● EXERCISE PROMPT: Copy out each line that has "name" in it.

>> begin STORED DATA

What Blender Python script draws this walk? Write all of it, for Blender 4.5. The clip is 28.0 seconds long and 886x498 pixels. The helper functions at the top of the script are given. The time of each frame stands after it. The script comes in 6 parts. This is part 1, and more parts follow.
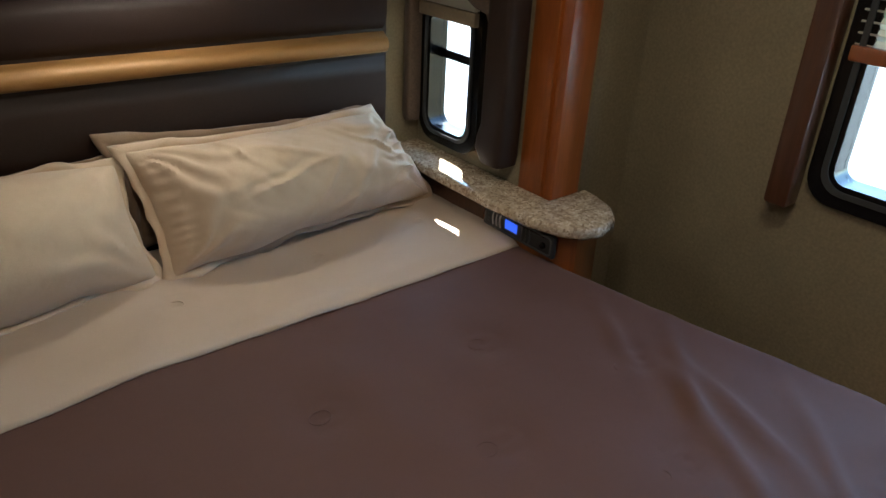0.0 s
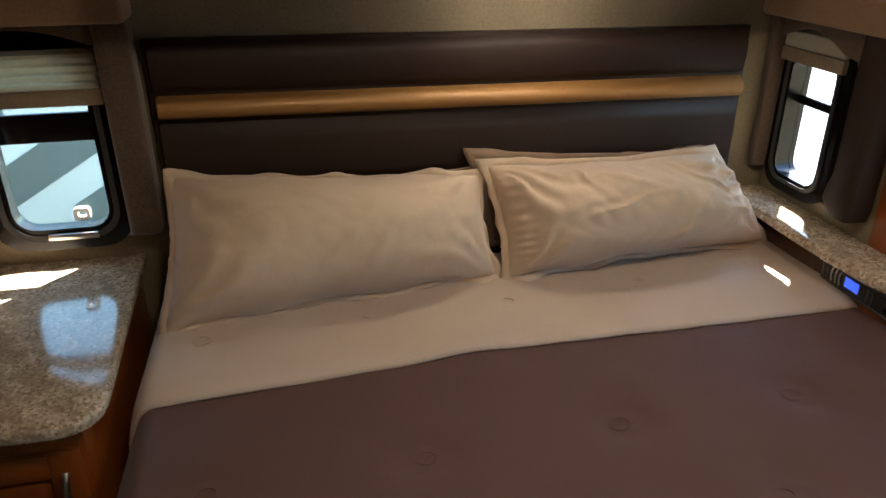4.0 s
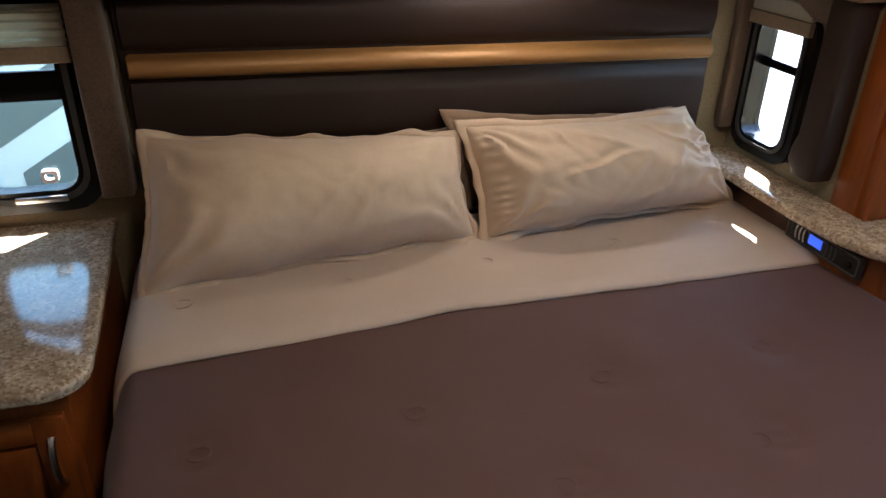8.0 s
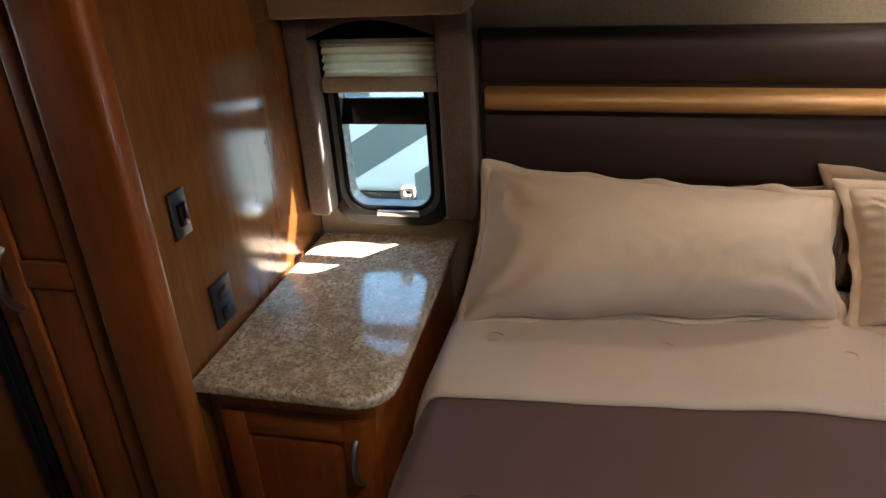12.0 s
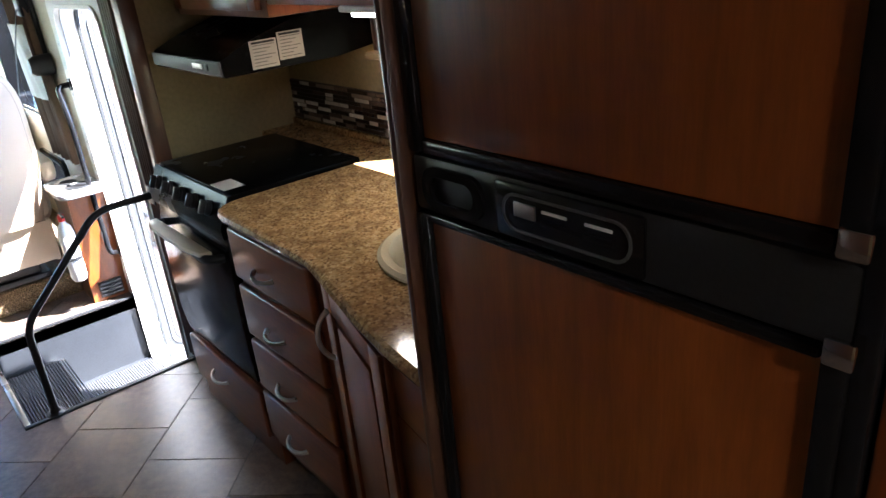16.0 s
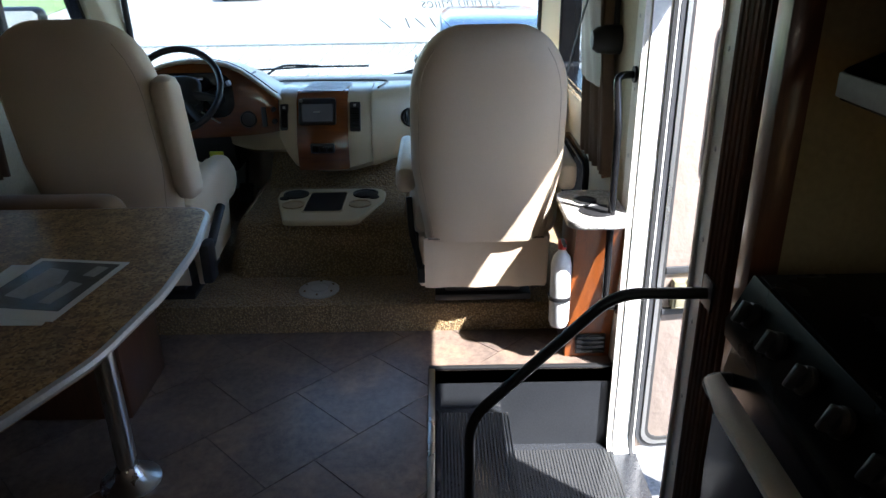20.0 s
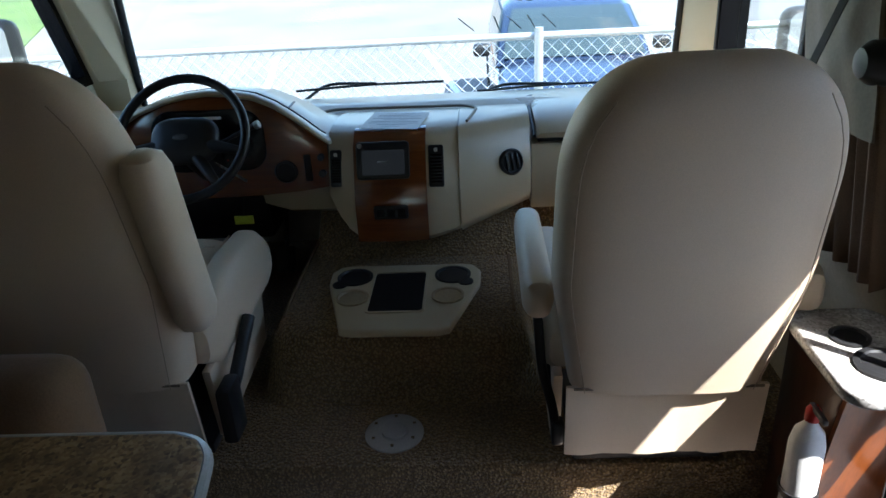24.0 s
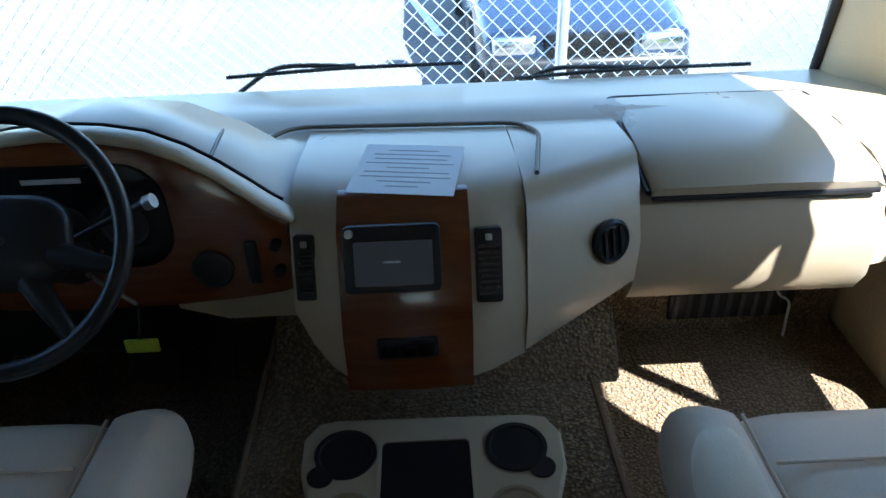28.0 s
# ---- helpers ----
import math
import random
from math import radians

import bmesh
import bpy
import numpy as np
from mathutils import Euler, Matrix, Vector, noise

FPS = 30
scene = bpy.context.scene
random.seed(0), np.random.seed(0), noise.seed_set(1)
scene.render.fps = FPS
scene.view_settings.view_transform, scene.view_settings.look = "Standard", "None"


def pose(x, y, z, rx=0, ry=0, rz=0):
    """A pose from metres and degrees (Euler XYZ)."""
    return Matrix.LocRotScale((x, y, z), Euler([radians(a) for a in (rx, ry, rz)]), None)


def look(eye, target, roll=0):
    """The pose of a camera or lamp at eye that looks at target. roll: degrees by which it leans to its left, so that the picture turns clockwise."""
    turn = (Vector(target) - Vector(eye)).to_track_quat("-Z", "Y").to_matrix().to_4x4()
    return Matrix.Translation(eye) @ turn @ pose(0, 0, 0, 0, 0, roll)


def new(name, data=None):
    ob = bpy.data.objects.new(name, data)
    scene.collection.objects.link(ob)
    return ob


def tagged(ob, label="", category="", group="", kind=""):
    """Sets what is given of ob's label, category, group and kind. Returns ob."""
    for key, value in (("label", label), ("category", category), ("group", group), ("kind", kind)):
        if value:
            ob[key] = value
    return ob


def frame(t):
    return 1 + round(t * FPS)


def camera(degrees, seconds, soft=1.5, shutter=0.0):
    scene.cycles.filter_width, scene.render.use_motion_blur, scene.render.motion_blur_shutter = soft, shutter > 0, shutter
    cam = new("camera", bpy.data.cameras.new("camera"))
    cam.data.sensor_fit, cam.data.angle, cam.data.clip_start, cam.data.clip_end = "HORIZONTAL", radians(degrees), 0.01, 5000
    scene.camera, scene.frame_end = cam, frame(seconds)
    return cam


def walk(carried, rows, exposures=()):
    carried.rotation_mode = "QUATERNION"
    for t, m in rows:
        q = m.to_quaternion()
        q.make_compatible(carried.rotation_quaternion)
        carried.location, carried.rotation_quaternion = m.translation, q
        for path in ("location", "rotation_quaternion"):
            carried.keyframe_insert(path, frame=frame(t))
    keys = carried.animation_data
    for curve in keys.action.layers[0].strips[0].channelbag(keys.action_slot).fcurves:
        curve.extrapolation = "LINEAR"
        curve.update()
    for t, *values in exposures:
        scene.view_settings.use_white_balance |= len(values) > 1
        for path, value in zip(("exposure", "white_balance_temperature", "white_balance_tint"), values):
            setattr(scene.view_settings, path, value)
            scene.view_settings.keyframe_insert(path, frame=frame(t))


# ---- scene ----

>> end STORED DATA

● EXERCISE RESPONSE:
def new(name, data=None):
    ob = bpy.data.objects.new(name, data)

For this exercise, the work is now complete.